Intro: DIY Interesting Love Heart Chasing Effect LED Lights
This structure covers how to make amazing magic chasing effect LED lights for your lover, father, mother, classmates and good friends. This is quite easy to build as long as you have patience. I recommend having some soldering experience if you build this.For the accessories you can get on here
35 x 1k(or 510) ohm resistors
34 x 5mm LED bulbs
2 x 33pF ceramic capacitors
1 x 11.0592mHz crystal oscillator
1 x 10uf/25v electrolytic capacitor
1 x self-lock switch
1 x Mini USB port
1 x 4 pins of header pin
1 x 40 pins of socket
1 x stc89c52 microchip
1 x love heart PCB
1 x acrylic shell
Inserting the axial-lead resistor is pretty straightforward. As we all know, axial-lead resistor does not have polarity, you no need to identify the anode and cathode while inserting.
Step 2: Soldering the Resistors One by One
I found it was easier to solder the resistor side by side.
After all resistors are soldered, then cut off the legs of all resistors at the back side of PCB. You’d better be careful with the remnants of the cutting legs on the PCB that they may stinging your hands.
Step 3: Solder Crystal Oscillator and Ceramic Capacitors Into the PCB.
The crystal oscillator and ceramic capacitor do not have polarity. You
just insert them into the PCB and then implement soldering. When finish soldering, cut off the remaining legs of them. You must ensure the oscillator is adhered to the PCB or it may cause problems in assembling the microchip to the 40-pin socket in the last step.
Step 4: Solder the Electrolytic Capacitor Into the PCB.
Please NOTE that the electrolytic capacitor has polarity. You need to identify the anode and cathode before soldering. The longer leg is anode. You need to insert the long leg into the ‘+’ side and reserve enough lengths of legs for making some possibilities to sleep the capacitor. If you keep the capacitor standing, you may fail to assemble the microchip in the last step.
Step 5: Solder the 40-pin Socket Into the PCB.
You need to insert this socket into PCB in the right direction. Please beware of the semicircle symbol on both of the socket and PCB. They should be in the same direction.
Step 6: Solder the LED Into the PCB
The LED bulb has polarity, you need to identify the anode and cathode and then insert them into the PCB one by one before soldering. The longer led is anode pin while the shorter leg is cathode. If someone has trimmed the legs, try finding the flat edge on the LED’s outer casing. The pin nearest the flat edge will be the negative, cathode pin.
The longer pin of the LED should be inserted into the hole near the + symbol.
After you insert all of LED bulbs into the PCB, you must ensure the LEDs are adhered to the PCB.

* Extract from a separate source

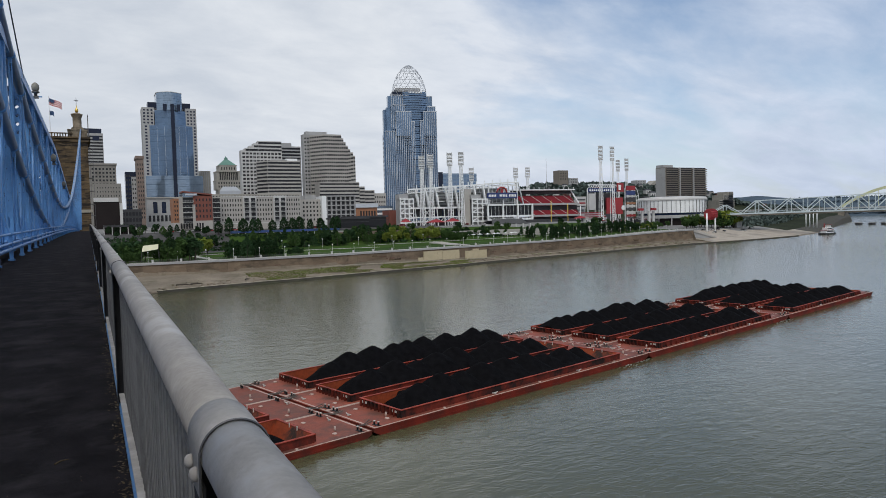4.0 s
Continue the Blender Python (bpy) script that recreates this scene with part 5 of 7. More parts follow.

The remaining LED legs in the above picture looks askew. You need to pull the LED leg and make it perpendicular to the PCB and then solder one leg only. For adjustment purpose, please leave another leg to the second round of soldering.
When you ensure every LED is adhered to the PCB then you can solder another leg and cut off remaining legs.
Step 7: Solder the Mini USB Port and Switch Into the PCB
Step 8: Insert the Microchip Into the Socket
YOU MUST TAKE CARE OF THIS STEP!!!
When you first receive just about any DIP IC, the legs will not be parallel to the main chip body. The legs will bend out slightly. In my experience, it is best to adjust them before trying to insert into the IC socket. It is very important that this step be done with care, to avoid damaging the expensive chips. Go slow, use light pressure, and take your time. Grasp the IC with 2 hands and make the pins adhere to the desktop. You want to bend the pins at the same time so they bend right where the pins change from wide to thin, use a slow, steady, and even pressure to bend them all at once until they go straight down from the chip.
(I used one hand to grasp the IC just for a better shooting angle, you should use 2 hands).
Now, it time to install the IC into the socket. Before installing, we need to find the right direction. The semicircle on both of IC and socket should be in the same direction.
Once you have the chip orientation, we can begin installing it. You want to be able to look under the chip at the row you are placing. The goal here is NOT to insert them into the socket! For now, we want to make sure we have them in the holes properly. Adjust the chip as needed to get each side of the 20 pins on the far row seated, ready to press down. If there are any pins bent out of line and not seating in the socket, you need to take it down and make that row of pins adhere to the desktop, repeat the bending process again until each side of 20 pins fit into the hole of IC socket. Now that all 40 pins are in the proper holes, apply a slight steady pressure in the middle of both ends of the chip. Take it slow, and watch to see if any pins catch and refuse to go in the holes. Adjust them as needed. As soon as you're certain they're all going in as planned, increase pressure until it won't go down any further.
Congratulations!!! The part of the PCB has been assembled successfully.